= Gordon Belcourt =

American lawyer

Gordon Belcourt, or Meekskimeeksskumapi, (1945 – July 15, 2013) was an American Blackfeet and Native American tribal executive and social advocate. A member of the Blackfeet Tribe, Belcourt served as the executive director of the Montana-Wyoming Tribal Leaders Council for fifteen years, from 1998 until his death in 2013.

Belcourt was born in 1945 and raised on the Blackfeet Indian Reservation of Montana. He was also named Meekskimeeksskumapi, which means "Mixed Iron Boy" in the Blackfoot language in honor of the battles that his uncle, Paul Home Gun Jr., had been involved in during the five years of World War II. His uncle had returned from the war shortly before Belcourt's birth.

Belcourt was valedictorian of his graduating class at Browning High School, but initially resisted attending college. His principal at Browning High School informed him that he would be going to college. He was accepted to Santa Clara University, a Jesuit school in California, on a full ROTC scholarship. Belcourt achieved the rank of second lieutenant in the United States Army through the Santa Clara ROTC program. He earned his bachelor's degree from Santa Clara and began to pursue a law degree from the University of Montana. He met his wife, Cheryl, while attending Montana. Belcourt moved back to California after law school, where he earned a master's degree in public health from the University of California, Berkeley. He then returned to Montana, where resided on the Blackfeet Indian Reservation and in Missoula before settling in Billings, Montana. He served as the President of the Blackfeet Community College.

He served as the Executive Director of the Montana-Wyoming Tribal Leaders Council from 1998 to 2013. He has been widely credited with increasing the influence of the council. The Council, which was near bankruptcy in 1998, had just one employee when he began his tenure. Belcourt expanded the Council through development and grant writing. Under Belcourt, the Council acquired $5 million in funding in 2009 in combat alcohol abuse in Native American communities in Montana and Wyoming. Both of Montana's present United States Senators, Max Baucus and Jon Tester, sought Belcourt's advice on issues relevant to Native Americans, including the authorization of the Indian Healthcare Improvement Act and the creation of the Tribal Law and Order Act of 2010. In February 2013, called public attention to the high suicide rates in Native American communities.

Belcourt was also instrumental in the establishment of a regional branch of the Tribal Institutional Review Board.

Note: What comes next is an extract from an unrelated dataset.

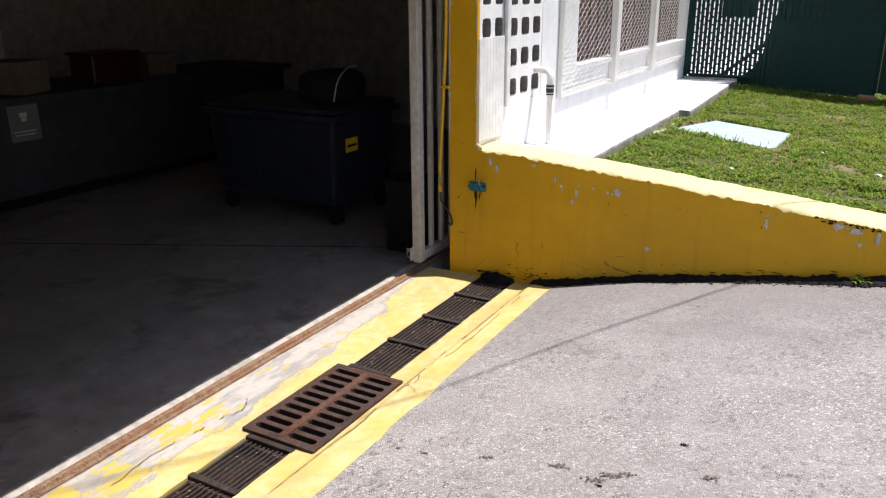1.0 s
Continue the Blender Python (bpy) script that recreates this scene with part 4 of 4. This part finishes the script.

The University of California, Berkeley School of Public Health honored Belcourt as one of its Public Health Heroes in 2003 for his work on Native American health care issues. In 2007, he was awarded an honorary doctorate from the University of Montana.

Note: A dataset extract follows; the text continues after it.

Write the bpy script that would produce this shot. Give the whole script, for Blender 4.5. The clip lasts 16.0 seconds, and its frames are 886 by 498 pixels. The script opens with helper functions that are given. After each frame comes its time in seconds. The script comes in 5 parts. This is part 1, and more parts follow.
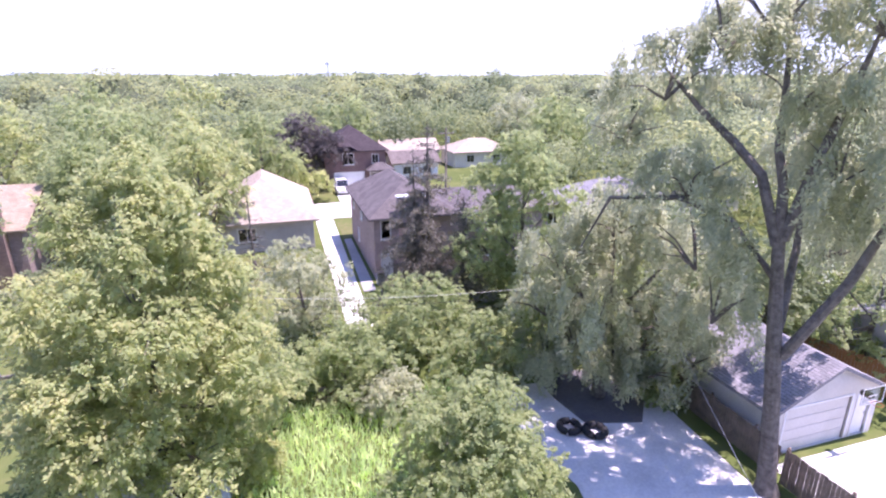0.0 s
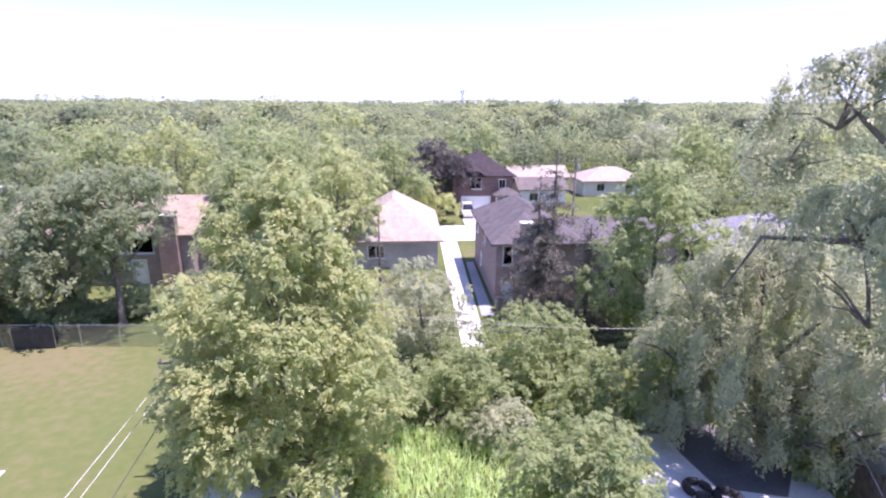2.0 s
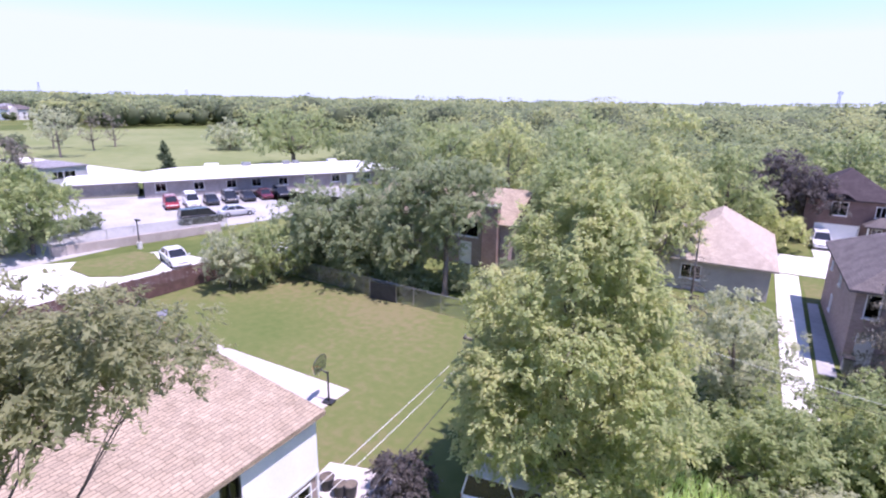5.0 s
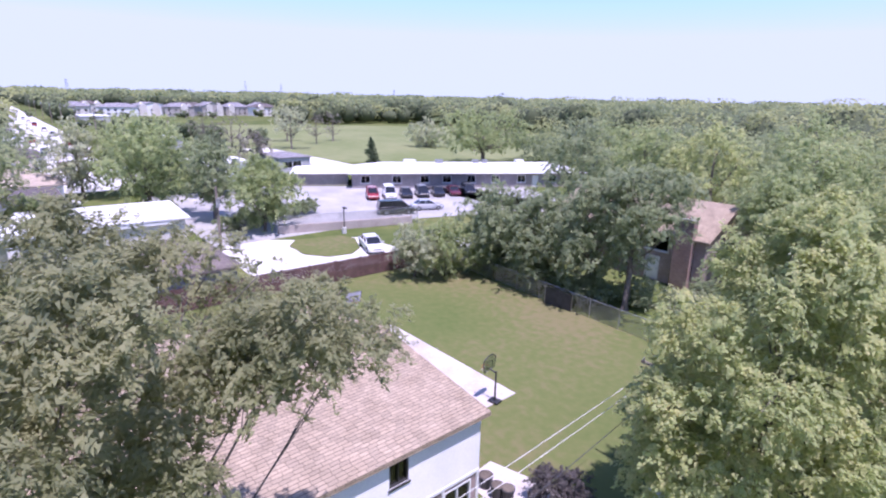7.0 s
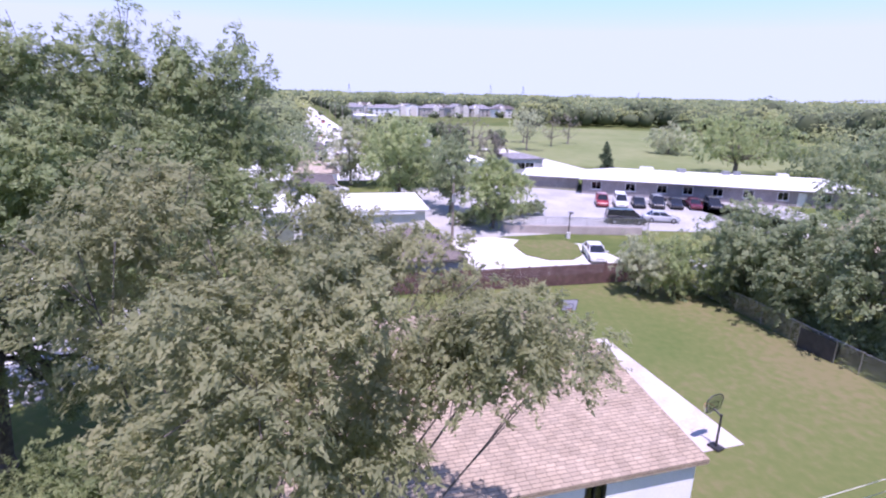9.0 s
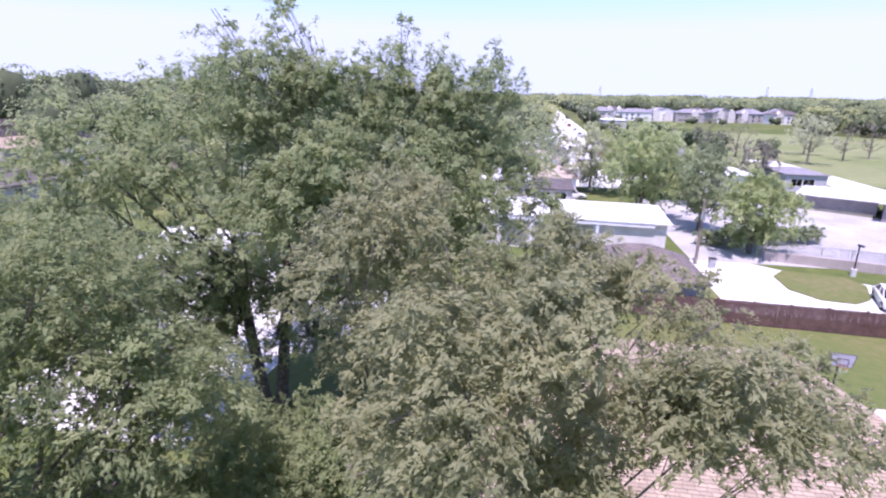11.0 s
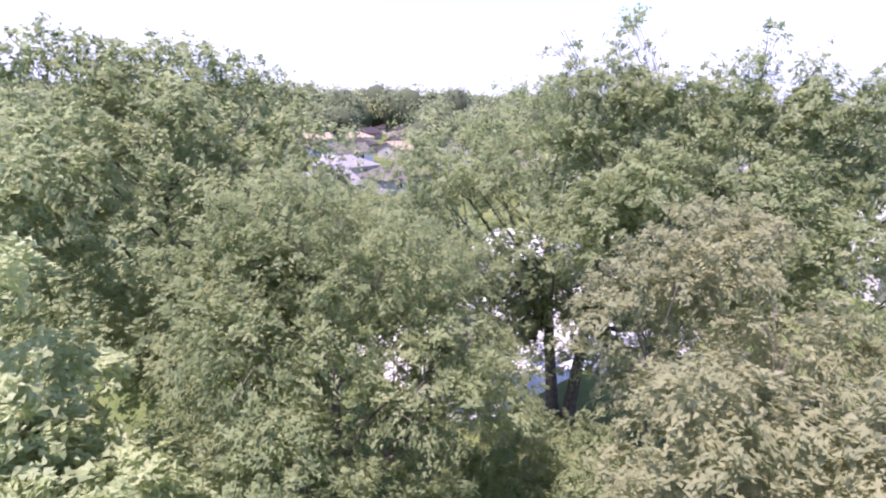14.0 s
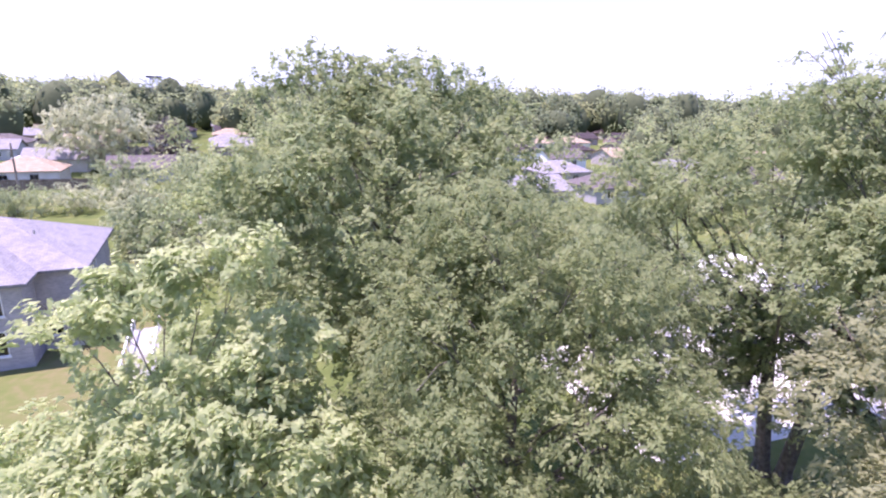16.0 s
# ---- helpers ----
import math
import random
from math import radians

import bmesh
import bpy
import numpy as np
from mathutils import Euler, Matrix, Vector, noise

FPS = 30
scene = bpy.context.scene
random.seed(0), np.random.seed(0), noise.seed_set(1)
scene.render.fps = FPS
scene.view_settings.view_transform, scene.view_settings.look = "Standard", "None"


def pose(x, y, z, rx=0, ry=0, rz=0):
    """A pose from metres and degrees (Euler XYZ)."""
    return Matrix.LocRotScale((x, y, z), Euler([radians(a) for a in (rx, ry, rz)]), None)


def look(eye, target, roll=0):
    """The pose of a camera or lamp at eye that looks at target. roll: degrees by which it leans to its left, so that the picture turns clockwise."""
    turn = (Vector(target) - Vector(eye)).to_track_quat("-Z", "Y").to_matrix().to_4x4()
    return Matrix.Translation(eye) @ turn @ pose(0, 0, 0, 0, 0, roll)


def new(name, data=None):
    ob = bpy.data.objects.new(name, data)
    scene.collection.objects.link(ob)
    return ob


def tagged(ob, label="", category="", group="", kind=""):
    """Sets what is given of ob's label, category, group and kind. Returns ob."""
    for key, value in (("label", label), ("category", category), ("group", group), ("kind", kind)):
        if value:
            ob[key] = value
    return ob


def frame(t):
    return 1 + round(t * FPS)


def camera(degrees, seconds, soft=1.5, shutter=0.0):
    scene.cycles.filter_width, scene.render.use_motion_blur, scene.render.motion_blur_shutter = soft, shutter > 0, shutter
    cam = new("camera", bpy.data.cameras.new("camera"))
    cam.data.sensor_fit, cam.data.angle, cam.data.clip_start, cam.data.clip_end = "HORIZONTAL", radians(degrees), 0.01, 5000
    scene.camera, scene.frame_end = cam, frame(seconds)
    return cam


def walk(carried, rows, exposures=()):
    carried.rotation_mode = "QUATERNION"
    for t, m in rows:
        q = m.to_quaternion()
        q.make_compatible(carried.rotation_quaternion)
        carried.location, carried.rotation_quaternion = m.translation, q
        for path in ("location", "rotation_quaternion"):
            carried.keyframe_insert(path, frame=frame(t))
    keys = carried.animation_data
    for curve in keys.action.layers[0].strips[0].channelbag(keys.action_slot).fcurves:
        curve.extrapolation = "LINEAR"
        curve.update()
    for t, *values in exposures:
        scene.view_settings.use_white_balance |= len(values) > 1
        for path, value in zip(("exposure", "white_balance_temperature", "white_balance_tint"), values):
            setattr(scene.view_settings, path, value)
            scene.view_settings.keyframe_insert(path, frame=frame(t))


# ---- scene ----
cam = camera(79.5, 16.0, soft=2.2)


def look_dir(eye, heading, pitch, roll):
    """The camera's pose at eye: heading to the left of +y, pitch up, roll clockwise of the picture."""
    h, p = radians(heading), radians(pitch)
    d = Vector((-math.sin(h) * math.cos(p), math.cos(h) * math.cos(p), math.sin(p)))
    return look(eye, Vector(eye) + d, roll)


walk(cam, [
    (0, look_dir((0.407, -0.352, 14.938), -0.00, -17.74, -0.01)),
    (0.1, look_dir((0.405, -0.352, 14.936), 0.39, -17.17, 0.01)),
    (0.2, look_dir((0.403, -0.352, 14.934), 0.78, -16.54, 0.03)),
    (0.3, look_dir((0.400, -0.352, 14.931), 1.25, -15.97, 0.04)),
    (0.4, look_dir((0.398, -0.352, 14.929), 1.68, -15.50, 0.06)),
    (0.5, look_dir((0.396, -0.352, 14.927), 2.16, -15.14, 0.08)),
    (1, look_dir((0.374, -0.297, 14.938), 5.29, -15.15, 0.08)),
    (1.5, look_dir((0.363, -0.198, 14.938), 9.16, -15.14, 0.12)),
    (2, look_dir((0.352, -0.121, 14.905), 13.54, -15.07, 0.22)),
    (2.5, look_dir((0.297, -0.033, 14.894), 18.48, -15.05, 0.29)),
    (3, look_dir((0.264, 0.088, 14.872), 24.53, -15.02, 0.42)),
    (3.5, look_dir((0.242, 0.165, 14.872), 30.52, -15.07, 0.57)),
    (4, look_dir((0.231, 0.231, 14.916), 36.47, -15.12, 0.70)),
    (6.5, look_dir((0.154, 0.220, 15.290), 61.14, -15.60, 1.27)),
    (7, look_dir((0.077, 0.209, 15.312), 66.61, -15.66, 1.25)),
    (7.5, look_dir((0.022, 0.187, 15.290), 73.54, -15.76, 1.23)),
    (8, look_dir((0.000, 0.187, 15.301), 79.71, -15.82, 1.23)),
    (10.5, look_dir((0.044, 0.264, 15.752), 109.34, -16.20, 1.37)),
    (11, look_dir((-0.066, 0.253, 15.763), 116.46, -16.17, 1.13)),
    (11.5, look_dir((-0.198, 0.176, 15.785), 123.72, -16.01, 0.81)),
    (12, look_dir((-0.220, 0.132, 15.829), 130.65, -15.91, 0.80)),
    (12.5, look_dir((-0.275, 0.187, 15.862), 136.62, -15.72, 0.95)),
    (13, look_dir((-0.396, 0.198, 15.873), 141.54, -15.61, 1.09)),
    (13.5, look_dir((-0.484, 0.220, 15.906), 146.22, -15.55, 0.95)),
    (14, look_dir((-0.572, 0.209, 15.917), 150.98, -15.50, 0.98)),
    (14.5, look_dir((-0.616, 0.275, 15.983), 156.74, -15.51, 0.94)),
    (15, look_dir((-0.649, 0.275, 16.027), 162.76, -15.48, 0.98)),
    (15.5, look_dir((-0.726, 0.275, 16.082), 168.60, -15.48, 1.07)),
    (16, look_dir((-0.781, 0.231, 16.148), 173.31, -15.57, 1.41)),
], exposures=[(0, 1.3, 6050, 45), (2, 1.18, 5950, 45), (4, 1.02, 5950, 41), (7, 0.7, 5700, 43), (10.5, 0.82, 5800, 44), (12.5, 1.12, 5950, 45), (14.5, 1.4, 6100, 48), (16, 1.37, 6100, 49)])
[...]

Gordon Belcourt died of a long illness at St. Vincent Healthcare in Billings, Montana, at 7 a.m. on July 15, 2013, at the age of 68. He was survived by his wife of 43 years, Cheryl, and seven of their eight children - Sol, Paul Thunder, Annjeanette Elise, Jaime Ruth, Ben David, Alex Anson and Sienna Noel. His eighth daughter, Elena Katie, was murdered in 2001, which increased his determination to fight violence and crime.

U.S. Senator Max Baucus called Belcourt a "wise and trusted leader," while Senator Jon Tester also praised him noting, "Gordon could always be counted on to use common sense to get to the heart of the issue and find a solution" whose death leaves "big shoes to fill."